Twilio gives you a superpower called Media Streams. Media Streams provides a Websocket connection to both sides of a phone call. You can get audio streamed to you, process it, and send audio back.
This repo serves as a demo exploring three models:
- Deepgram for Speech to Text
- elevenlabs for Text to Speech
- OpenAI for GPT prompt completion
These service combine to create a voice application that is remarkably better at transcribing, understanding, and speaking than traditional IVR systems.
Features:
- Returns responses with low latency, typically 1 second by utilizing streaming.
- Allows the user to interrupt the GPT assistant and ask a different question.
- Maintains chat history with GPT.
Sign up for Deepgram, ElevenLabs, and OpenAI. You'll need an API key for each service.

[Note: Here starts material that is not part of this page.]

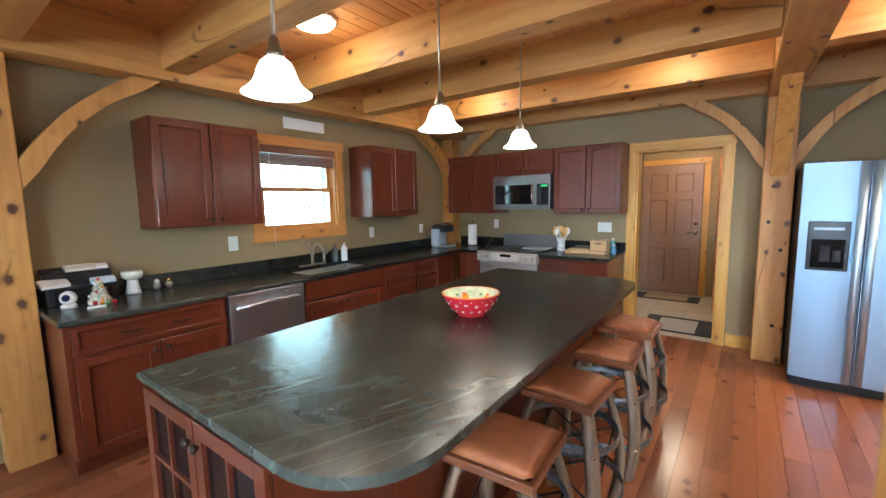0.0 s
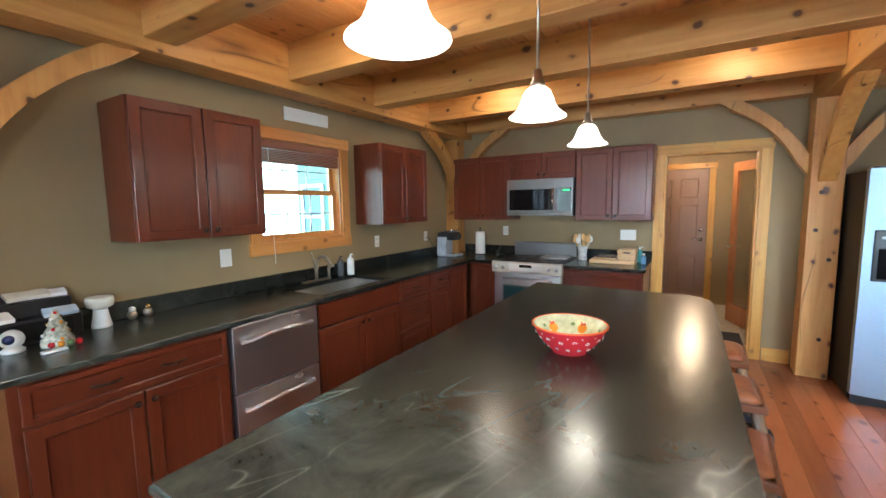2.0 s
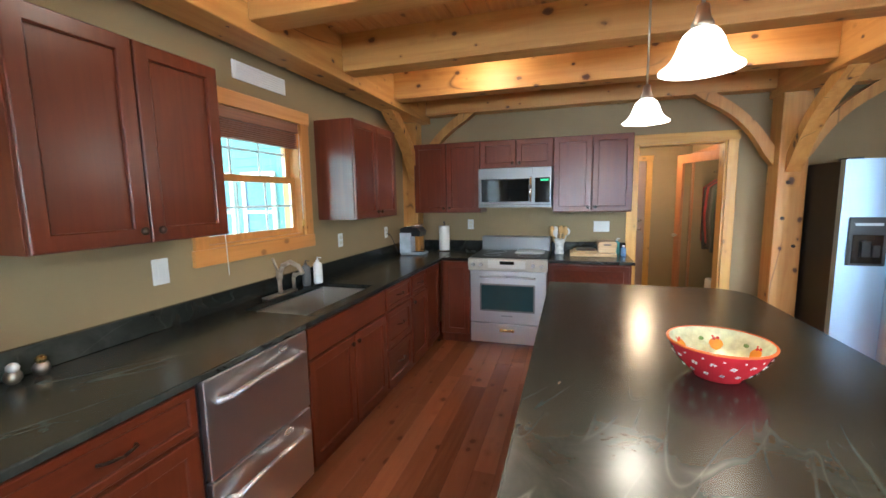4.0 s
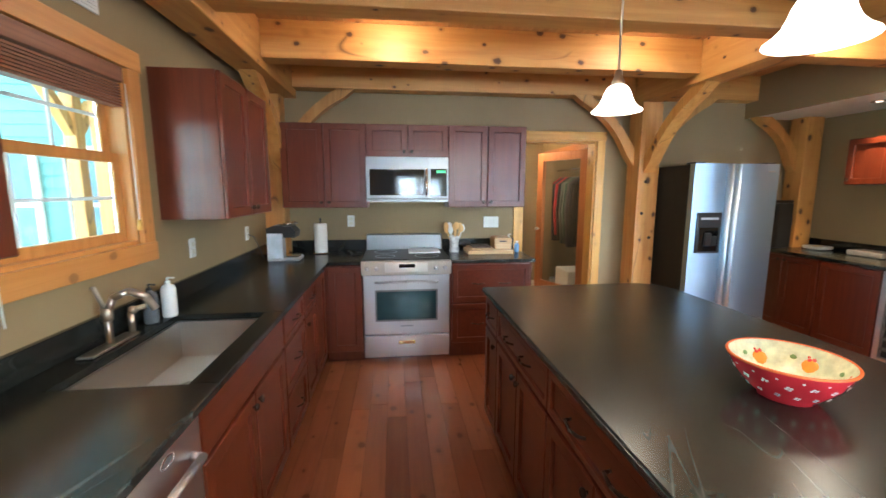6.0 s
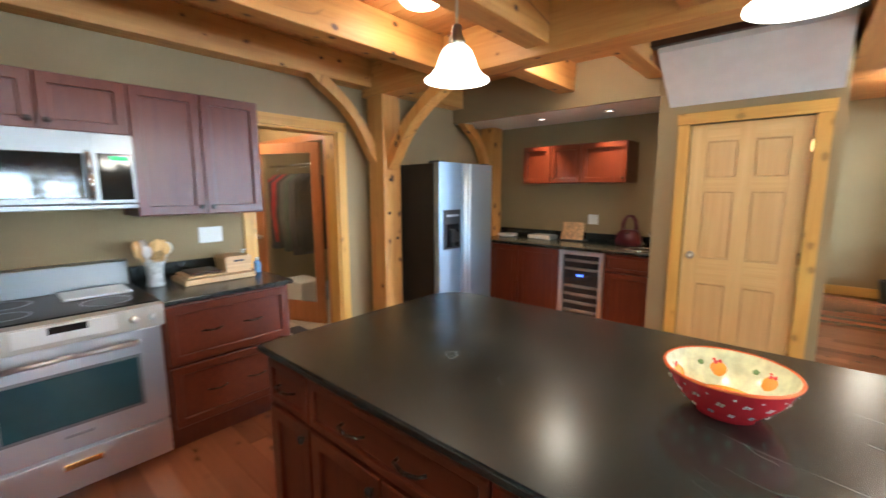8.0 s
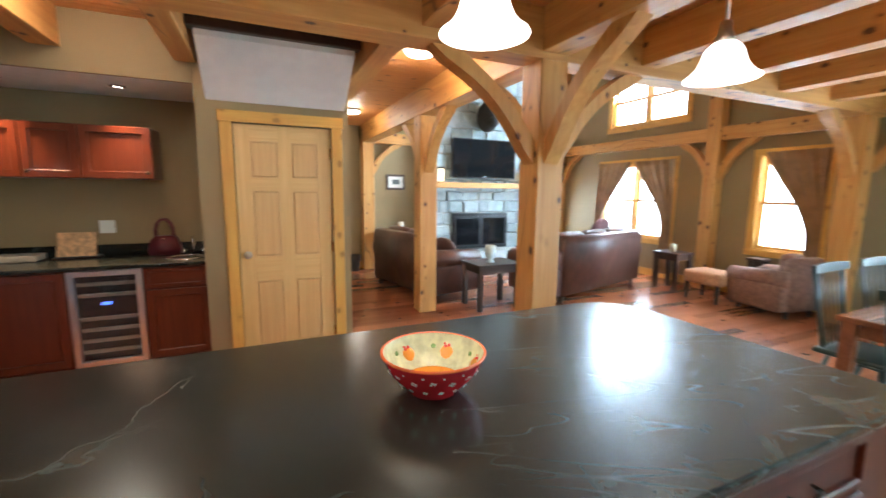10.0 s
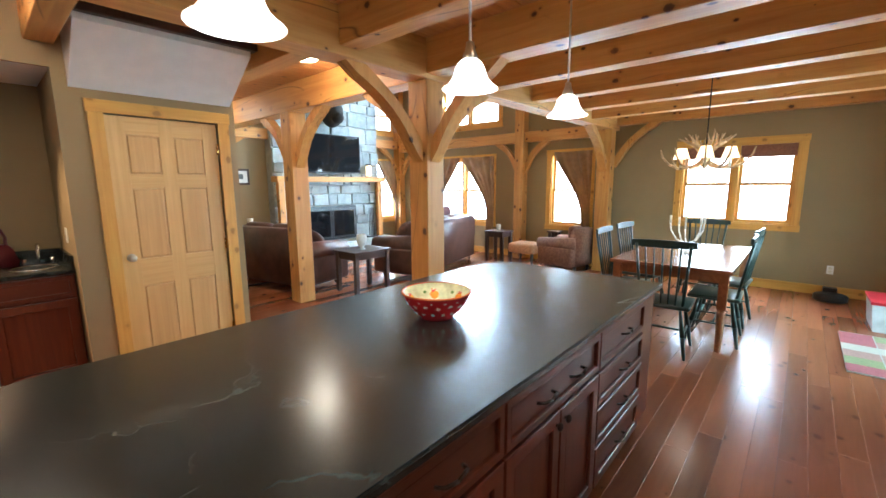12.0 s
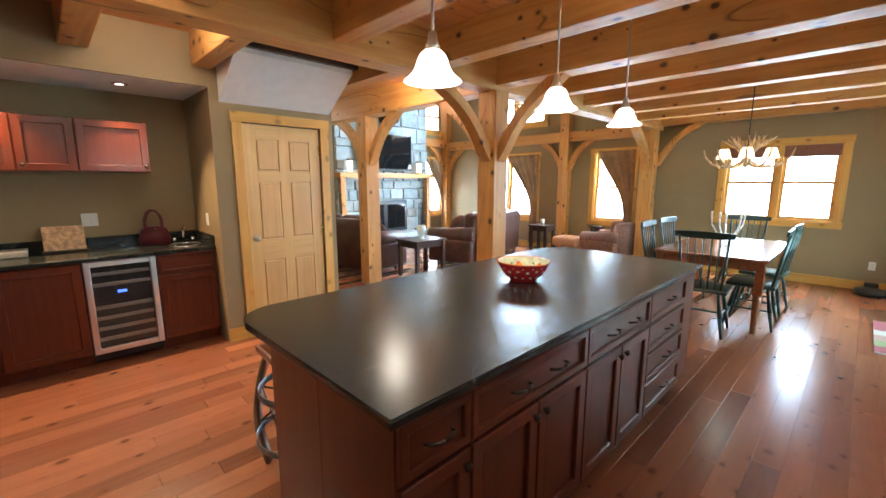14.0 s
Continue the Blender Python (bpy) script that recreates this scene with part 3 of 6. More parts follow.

Use ngrok to tunnel and then expose port 3000
ngrok http 3000
Copy .env.example
to .env
and add all API keys.
Set SERVER
to your tunneled ngrok URL
Install the necessary packages:
npm install
Start the web server:
npm run dev
Wire up your Twilio number using the console or CLI
twilio phone-numbers:update +1[your-twilio-number] --voice-url=https://your-server.ngrok.io/incoming
There is a Stream TwiML verb that will connect a stream to your websocket server.
Fly.io is a hosting service similar to Heroku that simplifies the deployment process. Given Twilio Media Streams are sent and received from us-east-1, it's recommended to choose Fly's Ashburn, VA (IAD) region.
Deploy the app using the Fly.io CLI:
fly deploy
Import your secrets from your .env file to your deployed app:
fly secrets import < .env